Expo en cours

Liên Hoàng Xuân & Kévin-Ademola Sangosanya « Last peep show before summer »

Le titre de l’exposition de Liên Hoàng Xuân et Kévin-Ademola Sangosanya, comme une enseigne de cabaret, titille le tout-venant pour faire profiter à qui osera rentrer d’une « dernière mise à nu avant l’été ». Entre le burlesque et le tragique, l’érotisme que l’on trouvera entre ces murs s’inscrit pourtant à contre-courant de tout ce que l’on aurait bien voulu imaginer.

C’est à l’effeuillage de leur cœur, des tréfonds de leur âme et des remous de leur être, de leurs espoirs et leurs secrets, de leurs angoisses et leurs regrets, que les deux artistes s’appliquent en ces murs. Matière de leurs mots et de leurs images, c’est dans leur entremêlement que le tout se dévoile. Dans les haïkus et les mots dorés de Liên Hoàng Xuân ; dans les lettres vertes fluo et gothiques de Kévin-Ademola Sangosanya. Dans les anges aux larges ailes de la première, ses villes impossibles, ses paysages intraçables ; dans les mains fourchues des monstres du second, sous les frondaisons de ses arbres sacrés, dans ses damiers irréguliers et infinis.

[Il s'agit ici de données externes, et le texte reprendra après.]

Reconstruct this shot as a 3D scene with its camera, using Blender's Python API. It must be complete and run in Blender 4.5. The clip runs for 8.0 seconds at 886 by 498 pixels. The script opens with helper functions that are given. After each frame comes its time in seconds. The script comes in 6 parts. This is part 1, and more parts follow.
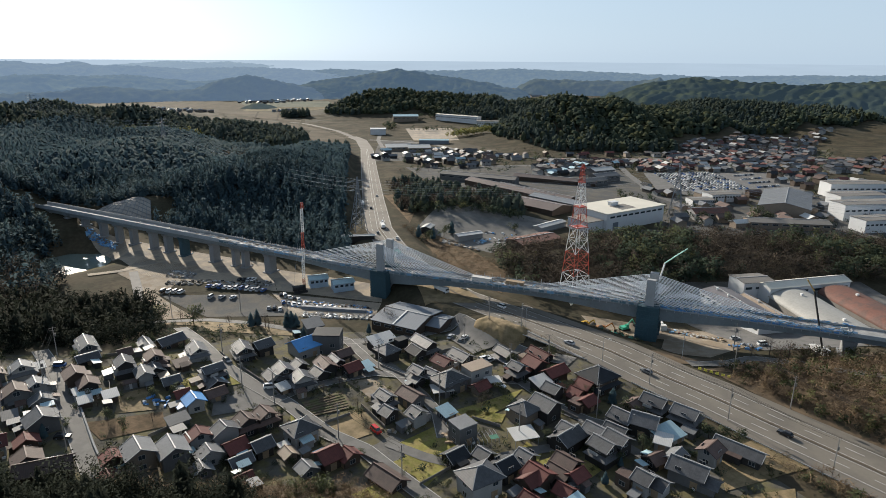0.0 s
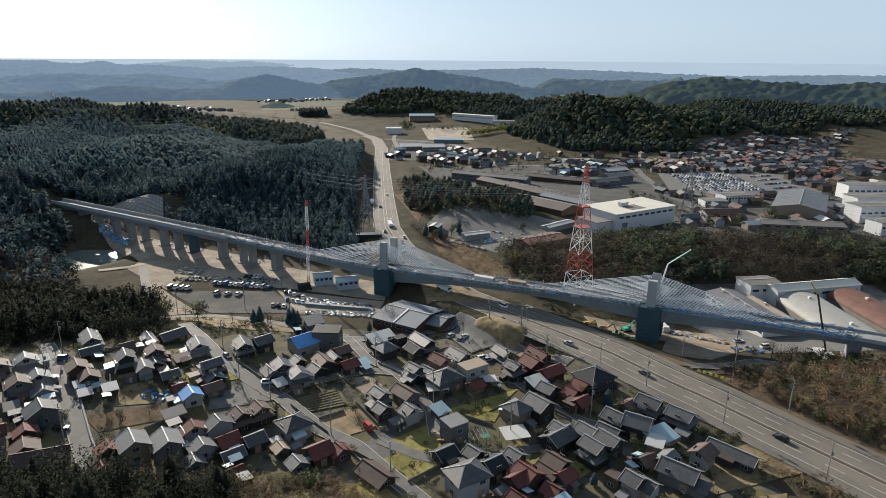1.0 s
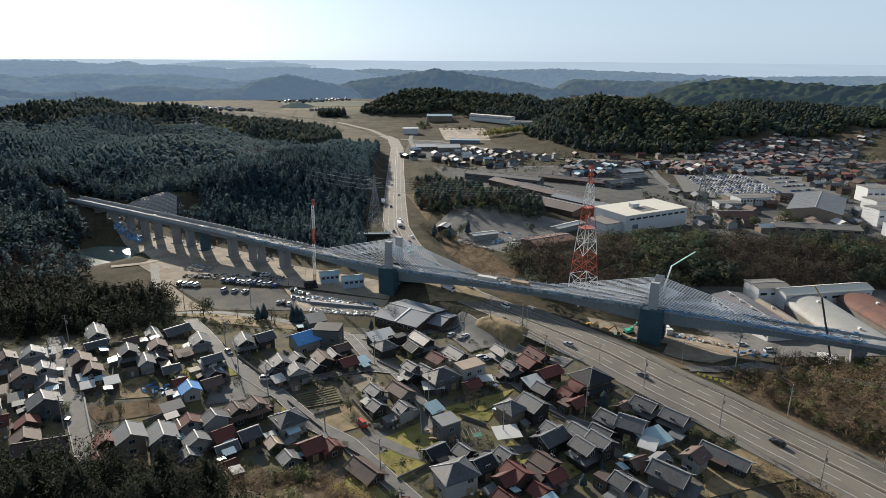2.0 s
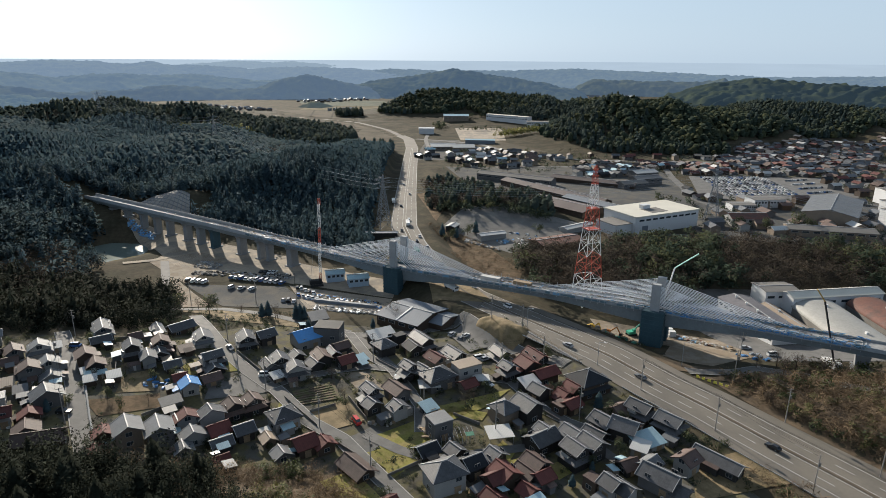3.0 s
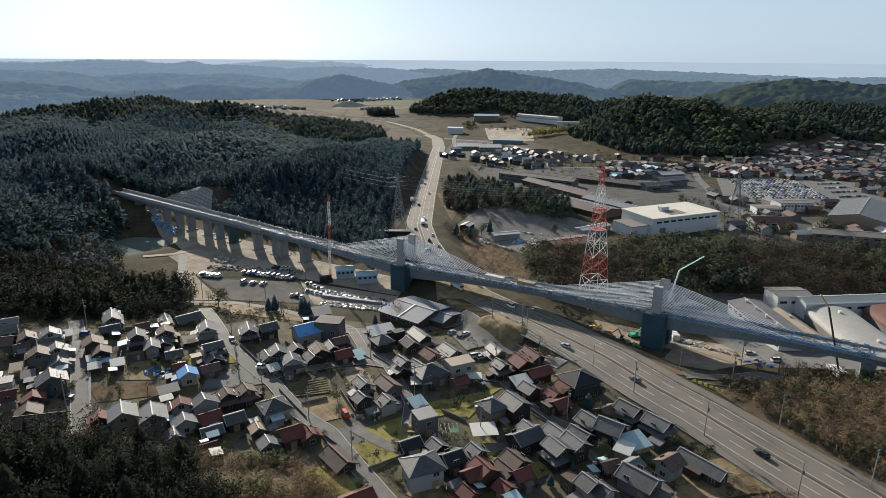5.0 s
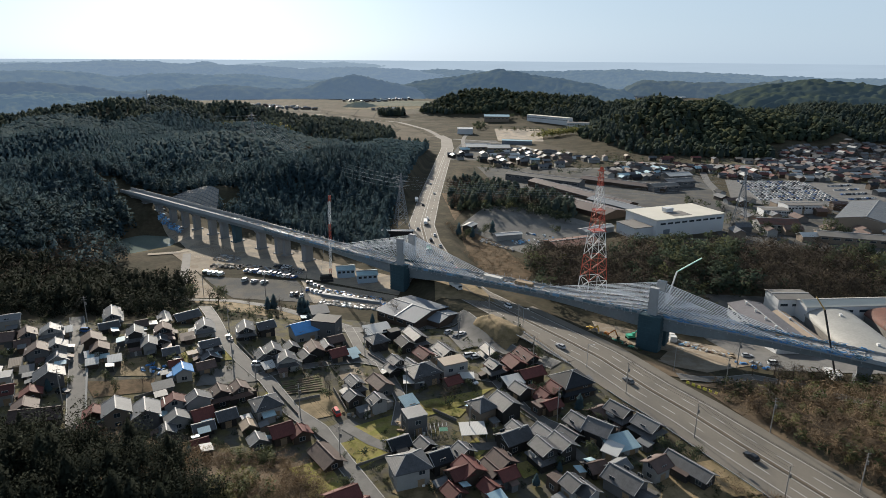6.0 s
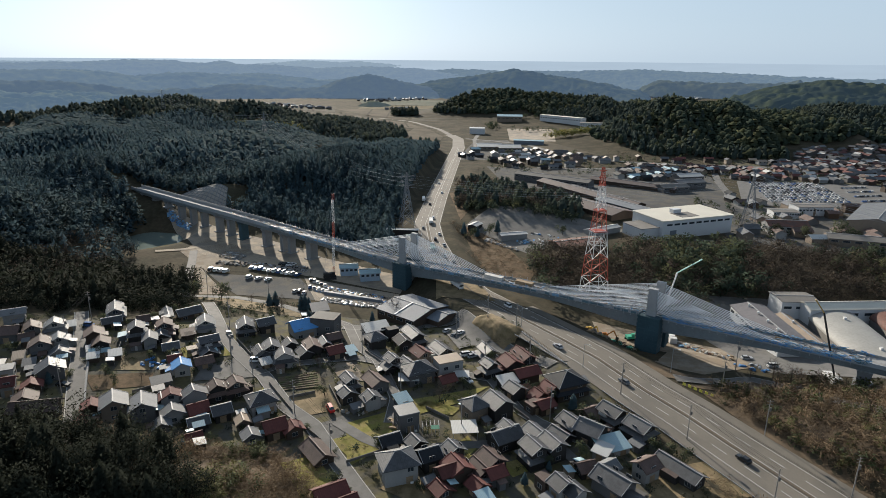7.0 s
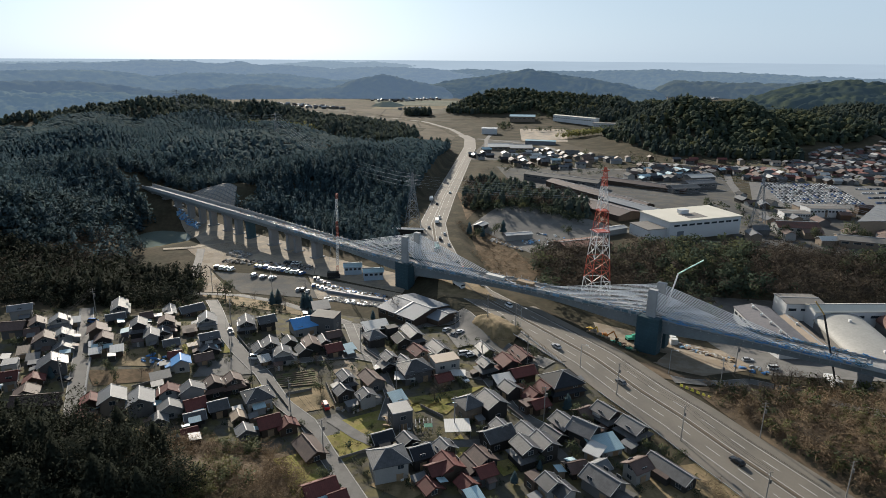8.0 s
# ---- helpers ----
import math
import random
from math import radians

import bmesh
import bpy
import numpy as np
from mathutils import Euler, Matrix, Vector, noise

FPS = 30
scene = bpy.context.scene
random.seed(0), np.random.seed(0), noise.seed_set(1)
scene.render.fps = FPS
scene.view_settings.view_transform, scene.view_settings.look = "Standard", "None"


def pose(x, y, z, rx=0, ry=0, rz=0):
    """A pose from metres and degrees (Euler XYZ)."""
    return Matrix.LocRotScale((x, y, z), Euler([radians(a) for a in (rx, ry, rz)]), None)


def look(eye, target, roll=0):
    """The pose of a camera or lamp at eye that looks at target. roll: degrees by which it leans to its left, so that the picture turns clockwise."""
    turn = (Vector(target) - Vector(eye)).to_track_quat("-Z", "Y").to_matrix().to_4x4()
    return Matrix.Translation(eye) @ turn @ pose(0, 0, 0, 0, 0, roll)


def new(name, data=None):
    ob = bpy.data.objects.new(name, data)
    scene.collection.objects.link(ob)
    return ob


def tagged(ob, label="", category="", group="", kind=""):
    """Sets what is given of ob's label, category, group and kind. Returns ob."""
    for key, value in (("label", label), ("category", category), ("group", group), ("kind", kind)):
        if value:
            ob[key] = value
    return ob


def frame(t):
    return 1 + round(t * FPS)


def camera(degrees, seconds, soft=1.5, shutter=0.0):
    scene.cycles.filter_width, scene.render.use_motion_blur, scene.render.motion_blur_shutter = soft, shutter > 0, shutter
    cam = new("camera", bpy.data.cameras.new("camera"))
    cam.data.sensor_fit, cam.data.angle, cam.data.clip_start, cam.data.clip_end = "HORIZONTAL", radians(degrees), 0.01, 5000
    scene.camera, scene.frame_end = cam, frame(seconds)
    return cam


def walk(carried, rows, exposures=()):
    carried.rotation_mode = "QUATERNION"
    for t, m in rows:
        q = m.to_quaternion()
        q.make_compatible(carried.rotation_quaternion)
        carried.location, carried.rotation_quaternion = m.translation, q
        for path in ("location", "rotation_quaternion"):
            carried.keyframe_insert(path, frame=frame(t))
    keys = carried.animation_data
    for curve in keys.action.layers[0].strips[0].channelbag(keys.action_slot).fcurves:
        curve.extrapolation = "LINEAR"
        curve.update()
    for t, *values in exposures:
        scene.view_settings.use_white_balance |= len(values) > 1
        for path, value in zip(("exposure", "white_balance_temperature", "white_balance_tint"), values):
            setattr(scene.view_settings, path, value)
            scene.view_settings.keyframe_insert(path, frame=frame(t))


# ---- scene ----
PATH = [
    (0, (-3.499, 2.196, 104.897), (-3.415, 4.108, 104.315), 0.4),
    (0.5, (0.088, 1.733, 104.914), (0.146, 3.645, 104.331), 0.4),
    (1, (3.737, 1.424, 104.887), (3.762, 3.337, 104.303), 0.4),
    (1.5, (7.447, 0.938, 104.847), (7.44, 2.851, 104.264), 0.4),
    (3, (18.199, -0.116, 104.989), (18.101, 1.794, 104.406), 0.4),
    (3.5, (21.708, -0.364, 105.041), (21.581, 1.545, 104.457), 0.4),
    (4, (25.11, -0.502, 104.983), (24.952, 1.404, 104.4), 0.4),
    (4.5, (28.428, -0.673, 104.947), (28.242, 1.231, 104.363), 0.4),
    (6, (38.172, -0.87, 105.03), (37.925, 1.027, 104.447), 0.4),
    (6.5, (41.244, -0.836, 104.983), (40.973, 1.058, 104.4), 0.5),
    (7, (44.424, -0.747, 104.947), (44.131, 1.143, 104.363), 0.5),
    (7.5, (47.615, -0.667, 104.966), (47.298, 1.22, 104.382), 0.4),
    (8, (50.545, -0.449, 104.872), (50.205, 1.434, 104.288), 0.4),
]

cam = camera(70.0, 8.0, soft=0.5)
STOPS, KELVIN = 0.80, 6200
walk(cam, [(t, look(eye, target, roll)) for t, eye, target, roll in PATH], exposures=[(0, STOPS, KELVIN, 10), (8, STOPS - 0.12, KELVIN, 10)])

# ---- light ----
SUN_TO = Vector((-0.47, 0.883, 0.0)).normalized()
SUN_UP = radians(21)
world = bpy.data.worlds.new("sky")
scene.world = world
world.use_nodes = True
wn = world.node_tree
sky = wn.nodes.new("ShaderNodeTexSky")
sky.sky_type = "NISHITA"
sky.sun_disc = False
sky.sun_elevation = SUN_UP
sky.sun_rotation = math.atan2(SUN_TO.x, SUN_TO.y)
sky.air_density, sky.dust_density, sky.ozone_density = 1.0, 1.0, 2.0
haze = wn.nodes.new("ShaderNodeHueSaturation")
haze.inputs["Saturation"].default_value = 0.5
wn.links.new(sky.outputs[0], haze.inputs["Color"])
cool = wn.nodes.new("ShaderNodeMix")
cool.data_type, cool.blend_type = "RGBA", "MULTIPLY"
cool.inputs[0].default_value = 1.0
cool.inputs[7].default_value = (0.86, 1.0, 1.13, 1)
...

Les mots et les images flottent, commentées les unes par les autres, dissociées l’une par l’autre, assemblées, détournées. Elles cherchent un ordre à suivre en balbutiant. Elles créent un entrebâillement dans lequel entrapercevoir la réalité des deux artistes, ce sur quoi se fonde leur pratique, ce dans quoi elle et lui trouvent du sens, du plaisir et du déplaisir.

C’est précisément dans cet interstice que se niche l’érotisme du « peep show » que les deux ont composé pour nos yeux voyeuristes. Dans la discrète ouverture ménagée entre ce que lui et elle acceptent de livrer au monde et ce qu’elle et lui tiennent secret. Dans cette ligne de peau discrète entre le pantalon et le tee-shirt, décrite par Roland Barthes dans Le Plaisir du Texte, comme l’érotisme ultime, qui laisse furtivement apparaître un bout de corps dont il reste à imaginer le reste.

Quel est le reste de ce que les deux artistes nous livrent, justement ? Que disent d’elle et de lui leurs inscriptions frénétiques et leurs figures mystérieuses ? Leurs all-over de journaux intimes et carnets de dessins patiemment marouflés sur les murs de la galerie ?

Il n’y a apparemment pas grand-chose en commun dans la manière de Liên Hoàng Xuân et Kévin-Ademola Sangosanya, si ce n’est une urgence de partager ce qui les remue de l’intérieur, d’interroger les normes, sociales et politiques, qui entendent les commander de l’extérieur, d’invoquer l’intime comme source de résilience et de trouver un·e compagnon·e pour affronter les épreuves. Pour empêcher le vertige, le désespoir ou la déprime, pour retrouver un sens, une direction, et s’y tenir, les deux artistes se parent d’anges et de démons bienveillants, de monstres protecteurs et d’animaux totems, de feuilles sacrées prélevées dans une forêt lointaine. On appelle parfois ces figures « apotropaïques ». Elles éloignent le mal et accompagnent l’être qui veut bien les recevoir, qui prend le risque de les invoquer. Ce sont avec elles que les deux artistes passeront l’été après leur dernière mise à nu.